◆ **Aim**
Repeat the material below word for word and leave out all pictures.

◆ **Data section**
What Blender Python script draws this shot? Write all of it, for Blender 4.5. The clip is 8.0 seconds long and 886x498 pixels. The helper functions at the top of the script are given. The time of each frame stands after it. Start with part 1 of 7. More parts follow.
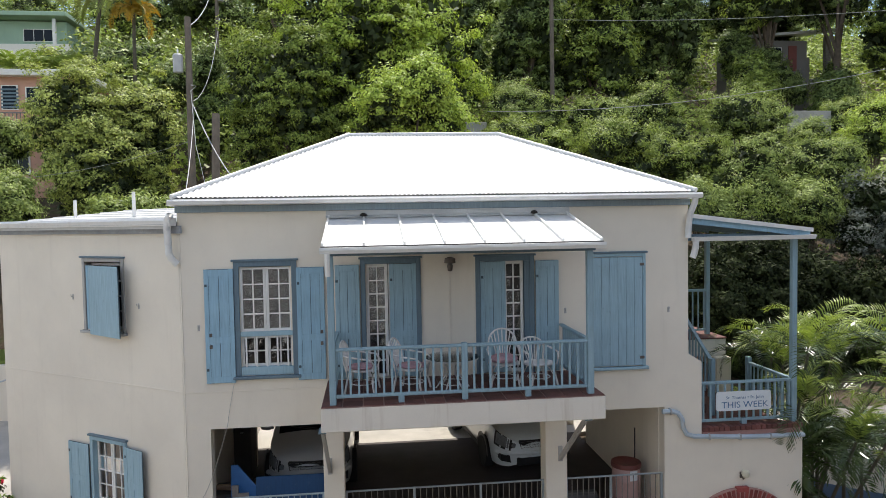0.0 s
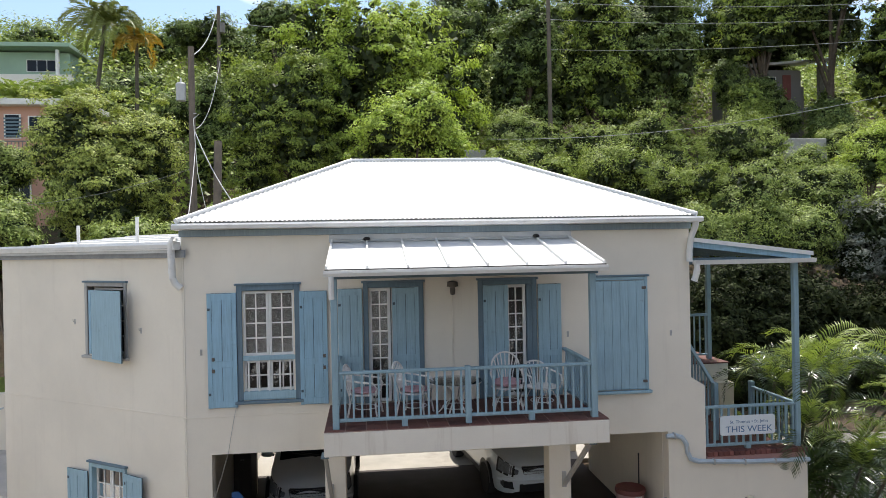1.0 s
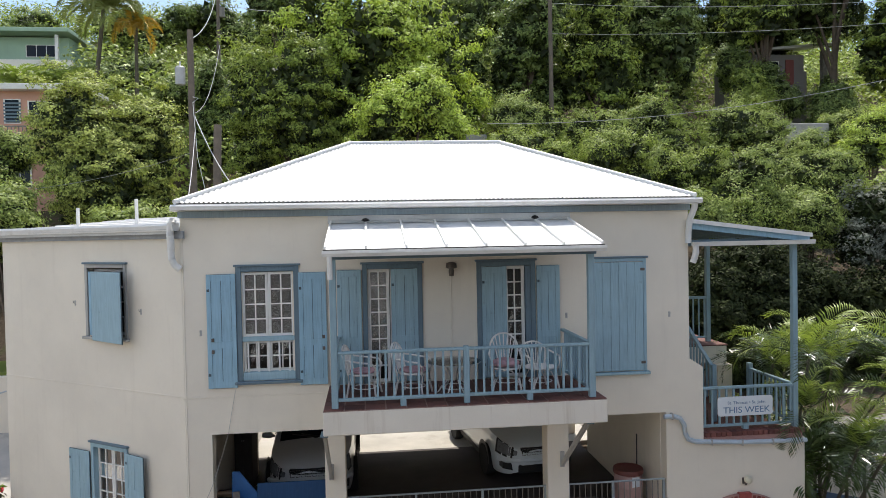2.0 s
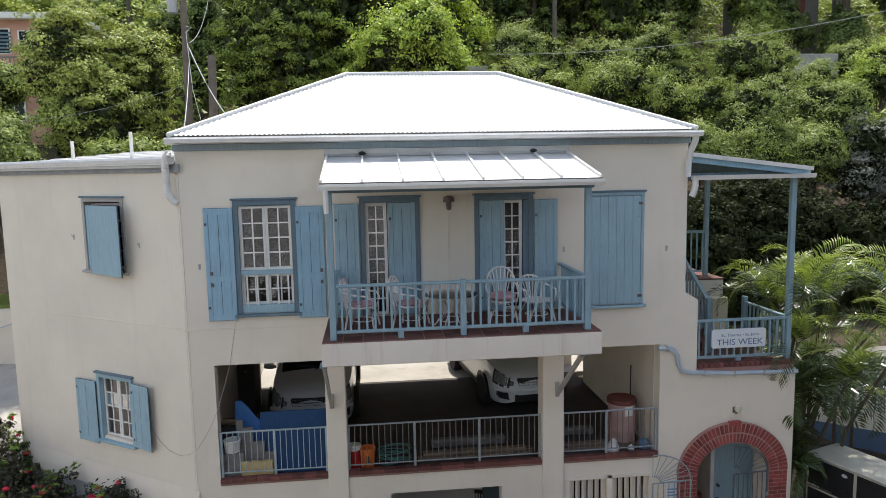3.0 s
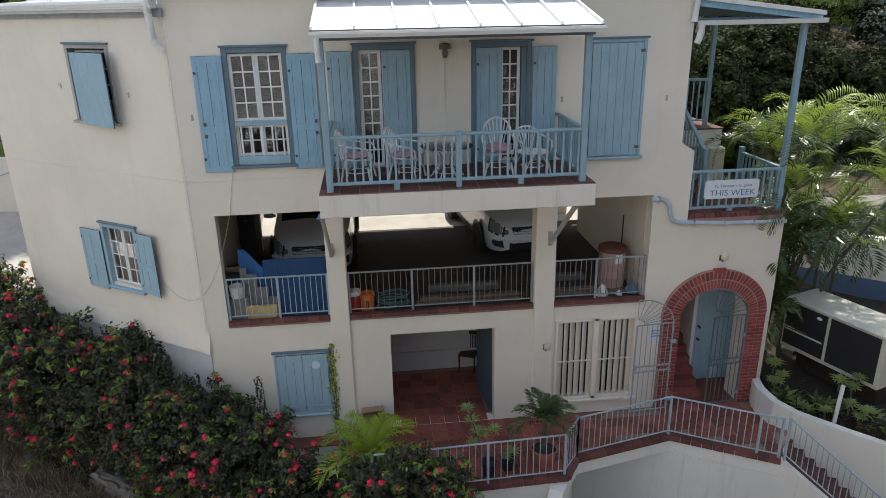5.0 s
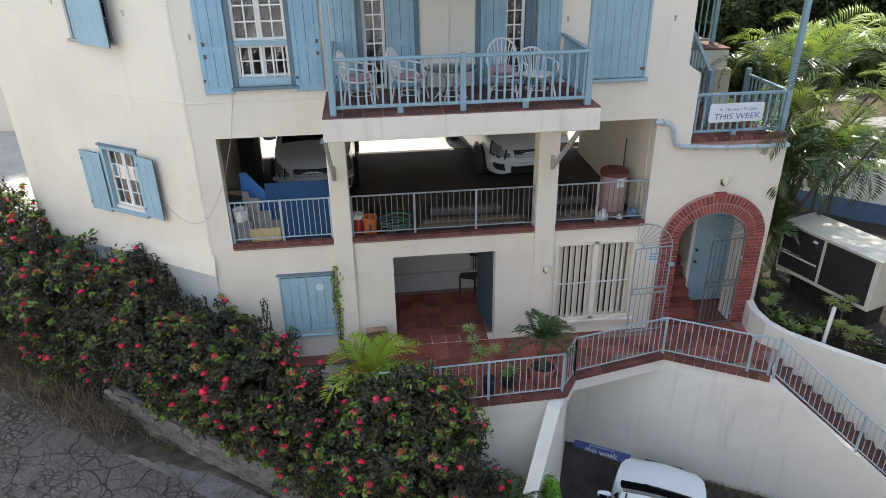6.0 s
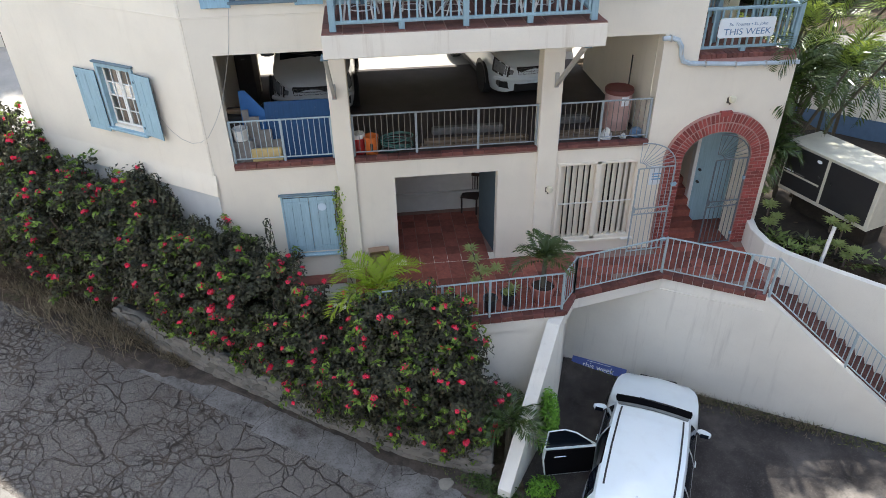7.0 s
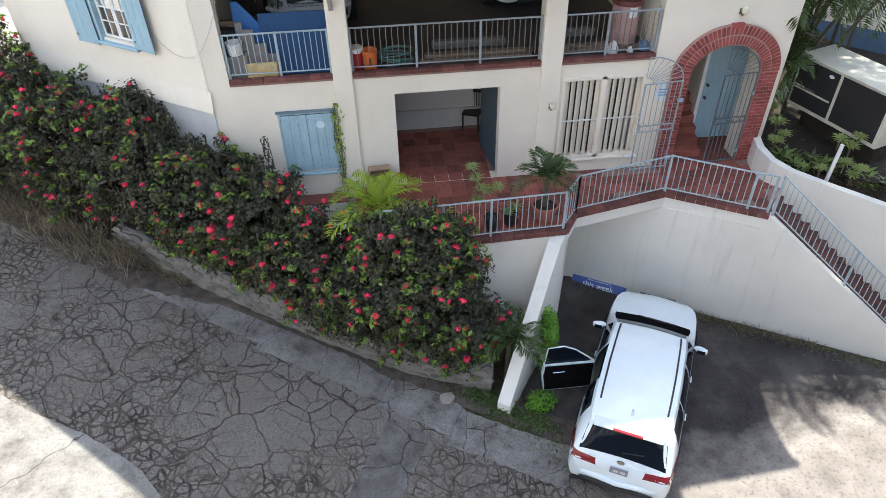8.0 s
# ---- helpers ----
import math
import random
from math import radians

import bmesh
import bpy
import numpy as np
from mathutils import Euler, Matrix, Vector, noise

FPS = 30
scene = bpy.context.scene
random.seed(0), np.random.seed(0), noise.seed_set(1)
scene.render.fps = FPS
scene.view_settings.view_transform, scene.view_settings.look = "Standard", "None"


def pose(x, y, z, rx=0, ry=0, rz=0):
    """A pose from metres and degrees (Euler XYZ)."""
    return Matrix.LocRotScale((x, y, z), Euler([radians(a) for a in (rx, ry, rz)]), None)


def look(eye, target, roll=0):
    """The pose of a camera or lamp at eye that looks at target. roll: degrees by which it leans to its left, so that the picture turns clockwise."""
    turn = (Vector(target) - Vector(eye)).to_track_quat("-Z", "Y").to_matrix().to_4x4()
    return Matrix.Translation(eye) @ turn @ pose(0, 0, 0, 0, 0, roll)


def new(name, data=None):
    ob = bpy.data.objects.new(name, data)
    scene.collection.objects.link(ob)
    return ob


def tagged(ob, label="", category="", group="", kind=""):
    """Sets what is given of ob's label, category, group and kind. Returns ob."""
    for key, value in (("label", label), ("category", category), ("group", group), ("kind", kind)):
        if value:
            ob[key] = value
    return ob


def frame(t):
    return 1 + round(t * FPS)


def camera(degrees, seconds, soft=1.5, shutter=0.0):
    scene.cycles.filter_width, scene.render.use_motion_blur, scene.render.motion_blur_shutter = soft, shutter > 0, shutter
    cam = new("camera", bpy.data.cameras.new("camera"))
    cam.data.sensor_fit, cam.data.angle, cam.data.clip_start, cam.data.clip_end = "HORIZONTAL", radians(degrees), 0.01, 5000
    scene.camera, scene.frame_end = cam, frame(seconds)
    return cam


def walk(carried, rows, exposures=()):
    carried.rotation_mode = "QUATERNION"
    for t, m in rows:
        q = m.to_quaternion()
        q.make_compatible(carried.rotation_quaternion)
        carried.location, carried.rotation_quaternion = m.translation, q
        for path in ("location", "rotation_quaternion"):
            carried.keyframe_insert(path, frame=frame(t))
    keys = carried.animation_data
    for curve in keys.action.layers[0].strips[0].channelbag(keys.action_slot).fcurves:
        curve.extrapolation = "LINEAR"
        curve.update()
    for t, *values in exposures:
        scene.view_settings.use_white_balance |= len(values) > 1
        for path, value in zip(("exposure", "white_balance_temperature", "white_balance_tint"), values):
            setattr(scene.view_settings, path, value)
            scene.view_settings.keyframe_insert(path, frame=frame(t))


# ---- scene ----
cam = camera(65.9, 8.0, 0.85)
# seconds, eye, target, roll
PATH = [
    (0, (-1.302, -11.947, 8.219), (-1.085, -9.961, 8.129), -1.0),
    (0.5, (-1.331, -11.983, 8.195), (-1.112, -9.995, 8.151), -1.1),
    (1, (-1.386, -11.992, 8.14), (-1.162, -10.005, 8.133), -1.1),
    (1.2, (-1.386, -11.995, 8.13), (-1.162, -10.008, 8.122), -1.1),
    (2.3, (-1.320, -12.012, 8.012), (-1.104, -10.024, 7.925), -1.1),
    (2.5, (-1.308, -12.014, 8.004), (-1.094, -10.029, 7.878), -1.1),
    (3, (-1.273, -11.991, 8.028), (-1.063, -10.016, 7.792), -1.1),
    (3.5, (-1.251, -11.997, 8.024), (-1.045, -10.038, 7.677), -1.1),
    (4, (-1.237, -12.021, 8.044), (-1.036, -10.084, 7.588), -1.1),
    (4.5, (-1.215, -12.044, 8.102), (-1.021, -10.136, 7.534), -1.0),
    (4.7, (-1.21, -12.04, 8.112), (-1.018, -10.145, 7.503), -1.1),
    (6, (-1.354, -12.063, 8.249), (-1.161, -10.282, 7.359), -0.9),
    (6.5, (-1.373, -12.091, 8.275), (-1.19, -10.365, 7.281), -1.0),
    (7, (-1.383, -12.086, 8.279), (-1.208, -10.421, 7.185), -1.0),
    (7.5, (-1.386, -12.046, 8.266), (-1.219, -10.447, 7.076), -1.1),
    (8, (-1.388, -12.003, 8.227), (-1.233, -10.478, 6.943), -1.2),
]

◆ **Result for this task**
What Blender Python script draws this shot? Write all of it, for Blender 4.5. The clip is 8.0 seconds long and 886x498 pixels. The helper functions at the top of the script are given. The time of each frame stands after it. Start with part 1 of 7. More parts follow.
0.0 s
1.0 s
2.0 s
3.0 s
5.0 s
6.0 s
7.0 s
8.0 s
# ---- helpers ----
import math
import random
from math import radians

import bmesh
import bpy
import numpy as np
from mathutils import Euler, Matrix, Vector, noise

FPS = 30
scene = bpy.context.scene
random.seed(0), np.random.seed(0), noise.seed_set(1)
scene.render.fps = FPS
scene.view_settings.view_transform, scene.view_settings.look = "Standard", "None"


def pose(x, y, z, rx=0, ry=0, rz=0):
    """A pose from metres and degrees (Euler XYZ)."""
    return Matrix.LocRotScale((x, y, z), Euler([radians(a) for a in (rx, ry, rz)]), None)


def look(eye, target, roll=0):
    """The pose of a camera or lamp at eye that looks at target. roll: degrees by which it leans to its left, so that the picture turns clockwise."""
    turn = (Vector(target) - Vector(eye)).to_track_quat("-Z", "Y").to_matrix().to_4x4()
    return Matrix.Translation(eye) @ turn @ pose(0, 0, 0, 0, 0, roll)


def new(name, data=None):
    ob = bpy.data.objects.new(name, data)
    scene.collection.objects.link(ob)
    return ob


def tagged(ob, label="", category="", group="", kind=""):
    """Sets what is given of ob's label, category, group and kind. Returns ob."""
    for key, value in (("label", label), ("category", category), ("group", group), ("kind", kind)):
        if value:
            ob[key] = value
    return ob


def frame(t):
    return 1 + round(t * FPS)


def camera(degrees, seconds, soft=1.5, shutter=0.0):
    scene.cycles.filter_width, scene.render.use_motion_blur, scene.render.motion_blur_shutter = soft, shutter > 0, shutter
    cam = new("camera", bpy.data.cameras.new("camera"))
    cam.data.sensor_fit, cam.data.angle, cam.data.clip_start, cam.data.clip_end = "HORIZONTAL", radians(degrees), 0.01, 5000
    scene.camera, scene.frame_end = cam, frame(seconds)
    return cam


def walk(carried, rows, exposures=()):
    carried.rotation_mode = "QUATERNION"
    for t, m in rows:
        q = m.to_quaternion()
        q.make_compatible(carried.rotation_quaternion)
        carried.location, carried.rotation_quaternion = m.translation, q
        for path in ("location", "rotation_quaternion"):
            carried.keyframe_insert(path, frame=frame(t))
    keys = carried.animation_data
    for curve in keys.action.layers[0].strips[0].channelbag(keys.action_slot).fcurves:
        curve.extrapolation = "LINEAR"
        curve.update()
    for t, *values in exposures:
        scene.view_settings.use_white_balance |= len(values) > 1
        for path, value in zip(("exposure", "white_balance_temperature", "white_balance_tint"), values):
            setattr(scene.view_settings, path, value)
            scene.view_settings.keyframe_insert(path, frame=frame(t))


# ---- scene ----
cam = camera(65.9, 8.0, 0.85)
# seconds, eye, target, roll
PATH = [
    (0, (-1.302, -11.947, 8.219), (-1.085, -9.961, 8.129), -1.0),
    (0.5, (-1.331, -11.983, 8.195), (-1.112, -9.995, 8.151), -1.1),
    (1, (-1.386, -11.992, 8.14), (-1.162, -10.005, 8.133), -1.1),
    (1.2, (-1.386, -11.995, 8.13), (-1.162, -10.008, 8.122), -1.1),
    (2.3, (-1.320, -12.012, 8.012), (-1.104, -10.024, 7.925), -1.1),
    (2.5, (-1.308, -12.014, 8.004), (-1.094, -10.029, 7.878), -1.1),
    (3, (-1.273, -11.991, 8.028), (-1.063, -10.016, 7.792), -1.1),
    (3.5, (-1.251, -11.997, 8.024), (-1.045, -10.038, 7.677), -1.1),
    (4, (-1.237, -12.021, 8.044), (-1.036, -10.084, 7.588), -1.1),
    (4.5, (-1.215, -12.044, 8.102), (-1.021, -10.136, 7.534), -1.0),
    (4.7, (-1.21, -12.04, 8.112), (-1.018, -10.145, 7.503), -1.1),
    (6, (-1.354, -12.063, 8.249), (-1.161, -10.282, 7.359), -0.9),
    (6.5, (-1.373, -12.091, 8.275), (-1.19, -10.365, 7.281), -1.0),
    (7, (-1.383, -12.086, 8.279), (-1.208, -10.421, 7.185), -1.0),
    (7.5, (-1.386, -12.046, 8.266), (-1.219, -10.447, 7.076), -1.1),
    (8, (-1.388, -12.003, 8.227), (-1.233, -10.478, 6.943), -1.2),
]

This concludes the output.